Accordingly, viewing the language of the bond in question under the applicable law, we hold that there is no clear indication necessitating that we find that the Appellant should be entitled to secure finance charges and/or attorney's fees under the labor and material bond agreement executed by the general contractor (Web M & E, Inc.) and the surety (The Cincinnati Insurance Company).
Order affirmed.
NOTES
[1]  The September 11, 1990, order was reduced to judgment on October 5, 1990.
[2]  We are aware that there are federal cases which hold to the contrary. See United States v. National Union Fire Insurance Co. of Pittsburg, 876 F.2d 92 (11th Cir.1989) (attorney's fees are recoverable under a surety bond issued in compliance with the federal Miller Act); United States v. H.R. Morgan, Inc., 554 F.2d 164 (5th Cir.1977) (semble); D & L Construction Co. v. Triangle Elec. Supply Co., 332 F.2d 1009 (8th Cir.1964) (semble); Travelers Indemnity Co. v. United States, 362 F.2d 896 (9th Cir.1966) (semble); United States v. E.J.T. Constr. Co., 517 F.Supp. 1178 (E.D.Pa.1981) (semble); but see United States v. Western States Mechanical Contractors, 834 F.2d 1533 (10th Cir.1987) (subcontractor may not recover attorney's fees in federal Miller Act bond claim without first establishing one of the federally recognized exceptions to the traditional American Rule that each party is responsible for its own fees; exception being party sued acted in bad faith or the parties provided for the same in a contract). We are not bound to follow such precedence given that the issue has been held to be to the contrary in this jurisdiction. See Reliance, supra.

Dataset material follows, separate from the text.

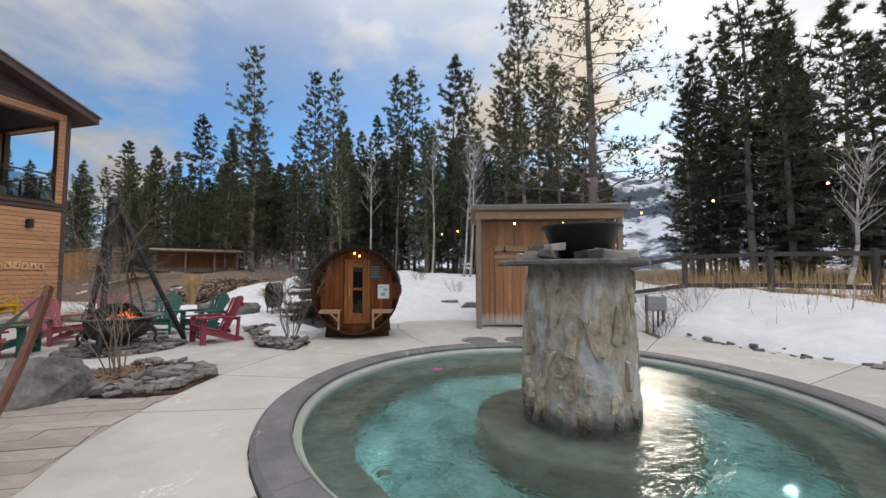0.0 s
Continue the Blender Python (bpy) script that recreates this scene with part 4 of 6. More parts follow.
# ---- barrel sauna ----
def barrel_sauna():
    bar = thing("barrel_sauna", pose(-4.364, 8.614, 1.113, 0, 0, 20) @ Matrix.Scale(0.902, 4), "round cedar barrel sauna with a glazed door", "sauna")
    # local axes: x along the face, -y towards the patio
    R, d0, d1 = 1.13, -0.33, 1.45
    n = 44
    for i in range(n):
        bm = bmesh.new()
        a0, a1 = 2 * math.pi * i / n + 0.0008, 2 * math.pi * (i + 1) / n - 0.0008
        rr = (R, R - 0.05)
        vs = [[bm.verts.new((r * math.cos(a), y, r * math.sin(a))) for a in (a0, a1) for r in rr] for y in (d0, d1)]
        f, g = vs
        for q in ((f[0], f[1], f[3], f[2]), (g[0], g[2], g[3], g[1]), (f[0], f[2], g[2], g[0]), (f[1], g[1], g[3], f[3]), (f[0], g[0], g[1], f[1]), (f[2], f[3], g[3], g[2])):
            bm.faces.new(q)
        part("stave", bm, M_CEDAR_D, bar)
    for y in (0.0, 1.38):
        x = -R + 0.06
        k = 0
        while x < R - 0.06:
            wd = 0.118
            xm = min(max(abs(x), abs(x + wd)), R - 0.06)
            h = math.sqrt(max(0.01, (R - 0.052) ** 2 - xm ** 2))
            door = y == 0 and x + wd > -0.30 and x < 0.31
            bm = bmesh.new()
            if door:
                box(bm, x + wd / 2, y, (h + 0.79) / 2, wd - 0.006, 0.04, h - 0.79, None, 0.004)
                part("wall_board", bm, M_CEDAR, bar)
                bm = bmesh.new()
                box(bm, x + wd / 2, y, (-h - 0.81) / 2, wd - 0.006, 0.04, h - 0.81, None, 0.004)
            else:
                box(bm, x + wd / 2, y, 0, wd - 0.006, 0.04, 2 * h, None, 0.004)
            part("wall_board", bm, M_CEDAR, bar)
            x += wd
    for y in (0.25, 1.2):
        bm = bmesh.new()
        lathe(bm, [(R + 0.001, -0.02), (R + 0.006, -0.02), (R + 0.006, 0.02), (R + 0.001, 0.02)], 48, Matrix.Translation((0, y, 0)) @ Matrix.Rotation(math.pi / 2, 4, "X"))
        part("band", bm, M_IRON, bar, "steel band")
    bm = bmesh.new()
    rnd = random.Random(3)
    for i in range(46):
        a = radians(12 + 156 * i / 45)
        box(bm, (R + 0.02) * math.cos(a), d0 + 0.5 + (i % 2) * 0.02, (R + 0.02) * math.sin(a), 0.10, 1.1, 0.02, Matrix.Rotation(-a + math.pi / 2 + rnd.uniform(-0.1, 0.1), 4, "Y"))
        box(bm, (R + 0.02) * math.cos(a), d0 + 1.35 + (i % 2) * 0.02, (R + 0.02) * math.sin(a), 0.10, 0.7, 0.02, Matrix.Rotation(-a + math.pi / 2 + rnd.uniform(-0.1, 0.1), 4, "Y"))
    part("shingle_roof", bm, M_BLACK, bar, "dark curled bitumen shingles")
    bm = bmesh.new()
    lathe(bm, [(0.0, -0.01), (R - 0.05, -0.01), (R - 0.05, 0.01), (0.0, 0.01)], 48, Matrix.Translation((0, 0.05, 0)) @ Matrix.Rotation(math.pi / 2, 4, "X"))
    part("wall_backing", bm, M_CEDAR_D, bar)
    # door
    door = part("door", bmesh.new(), M_CEDAR, bar, "cedar framed glass door")
    z0, z1, xa, xb = -0.77, 0.76, -0.25, 0.265
    M_DOOR = surface("door_cedar", (0.26, 0.096, 0.030), 0.55, spec=0.25, var=0.35, scale=3, fine=30, bump=0.15, stretch=(4, 4, 0.3), rand=0.1)
    for nm, x, z, sx, sz in (("door_stile", xa + 0.07, 0, 0.14, z1 - z0), ("door_stile", xb - 0.06, 0, 0.12, z1 - z0), ("door_rail", (xa + xb) / 2, z1 - 0.07, xb - xa - 0.26, 0.12), ("door_rail", (xa + xb) / 2, z0 + 0.09, xb - xa - 0.26, 0.18), ("door_rail", (xa + xb) / 2, 0.05, xb - xa - 0.26, 0.07)):
        bm = bmesh.new()
        box(bm, x, -0.035, z, sx, 0.05, sz, None, 0.006)
        part(nm, bm, M_DOOR, door)
    bm = bmesh.new()
    box(bm, (xa + xb) / 2 + 0.01, -0.02, 0, xb - xa - 0.24, 0.012, z1 - z0 - 0.2)
    part("door_pane", bm, window_glass("smoked_glass", 0.03, (0.015, 0.015, 0.015)), door, "dark smoked glass")
    bm = bmesh.new()
    box(bm, 0, 0.7, -0.80, 1.0, 1.2, 0.05)
    part("floor", bm, M_CEDAR_D, bar)
    for nm, x, z, sx, sz in (("door_frame", xa - 0.045, 0, 0.08, z1 - z0 + 0.16), ("door_frame", xb + 0.045, 0, 0.08, z1 - z0 + 0.16), ("door_frame", (xa + xb) / 2, z1 + 0.04, xb - xa, 0.07), ("threshold", (xa + xb) / 2, z0 - 0.05, xb - xa + 0.1, 0.09)):
        bm = bmesh.new()
        box(bm, x, -0.03, z, sx, 0.07, sz, None, 0.006)
        part(nm, bm, M_DOOR, bar)
    bm = bmesh.new()
    rod(bm, (xa + 0.06, -0.09, -0.15), (xa + 0.06, -0.09, 0.1), 0.014)
    part("door_handle", bm, M_PINE, door)
    # benches in the porch
    for s, xo, xi in ((-1, -0.93, -0.40), (1, 0.95, 0.42)):
        bench = part("bench", bmesh.new(), M_PINE, bar, "pale lumber porch bench")
        for k in range(3):
            bm = bmesh.new()
            box(bm, (xo + xi) / 2, -0.08 - 0.1 * k, -0.50, abs(xo - xi), 0.085, 0.03, None, 0.004)
            part("bench_slat", bm, M_PINE, bench)
        bm = bmesh.new()
        box(bm, (xo + xi) / 2, -0.30, -0.545, abs(xo - xi), 0.035, 0.05, None, 0.004)
        part("bench_apron", bm, M_PINE, bench)
        bm = bmesh.new()
        h = math.sqrt(1.07 ** 2 - xi ** 2)
        box(bm, xi + s * 0.03, -0.30, (-0.55 - h) / 2, 0.045, 0.04, h - 0.55, None, 0.004)
        part("bench_leg", bm, M_PINE, bench)
        bm = bmesh.new()
        beam(bm, (xi + s * 0.04, -0.30, -0.76), (xi + s * 0.24, -0.30, -0.57), 0.035, 0.04)
        part("bench_brace", bm, M_PINE, bench)
    # notices
    bm = bmesh.new()
    box(bm, 0.697, -0.035, -0.02, 0.30, 0.006, 0.375)
    card = part("notice", bm, M_WHITE, bar, "white laminated notice")
    M_INK = surface("notice_ink", (0.32, 0.42, 0.46), 0.6, bump=0.0)
    for x, z, r in ((0.75, 0.03, 0.06), (0.69, -0.09, 0.07)):
        bm = bmesh.new()
        lathe(bm, [(0.0, 0.0), (r, 0.0)], 12, Matrix.Translation((x, -0.040, z)) @ Matrix.Rotation(math.pi / 2, 4, "X") @ Matrix.Diagonal((1, 0.7, 1, 1)))
        part("notice_drawing", bm, M_INK, card)
    bm = bmesh.new()
    box(bm, 0.64, -0.040, 0.10, 0.14, 0.003, 0.018)
    part("notice_line", bm, M_INK, card)
    bm = bmesh.new()
    box(bm, 0.48, -0.035, 0.50, 0.30, 0.02, 0.42, None, 0.004)
    plq = part("rules_board", bm, surface("slate_board", (0.045, 0.05, 0.055), 0.6, bump=0.05), bar, "dark slate rules board")
    for k in range(5):
        bm = bmesh.new()
        box(bm, 0.48, -0.047, 0.64 - 0.065 * k, 0.22, 0.003, 0.012)
        part("rules_line", bm, M_CONDUIT, plq)
    bm = bmesh.new()
    box(bm, -0.72, -0.035, -0.02, 0.28, 0.03, 0.86, None, 0.004)
    part("hatch", bm, M_CEDAR, bar, "small cedar wall hatch")
    for x, z in ((-0.07, 1.0), (0.06, 0.93)):
        bm = bmesh.new()
        rod(bm, (x, -0.10, z + 0.03), (x, -0.10, z + 0.08), 0.02)
        cap = part("lamp_socket", bm, M_BLACK, bar)
        bm = bmesh.new()
        bmesh.ops.create_uvsphere(bm, u_segments=12, v_segments=8, radius=0.028, matrix=Matrix.Translation((x, -0.10, z)))
        part("bulb", bm, M_BULB, bar, "lit warm bulb", True)
    # cradle
    for y in (0.15, 1.2):
        bm = bmesh.new()
        pts = [(-0.85, -1.234), (0.85, -1.234), (0.80, -0.78), (0.45, -1.04), (0.0, -1.135), (-0.45, -1.04), (-0.80, -0.78)]
        plank(bm, pts, 0.10, Matrix.Translation((0, y, 0)))
        part("cradle", bm, M_CEDAR_D, bar, "cut timber cradle")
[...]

We would note that the Appellant's reliance on Commonwealth v. Continental Casualty Co. 429 Pa. 366, 240 A.2d 493 (1968), is misplaced inasmuch as there the Court merely held that a surety bond claimant is entitled to interest on his claim, notwithstanding absence in the bond of any language providing for the recoupment of interest. No mention was made of the entitlement of finance charges and/or attorney's fees. Thus, we do not look to Continental Casualty Co. as requiring a different result than we have reached here.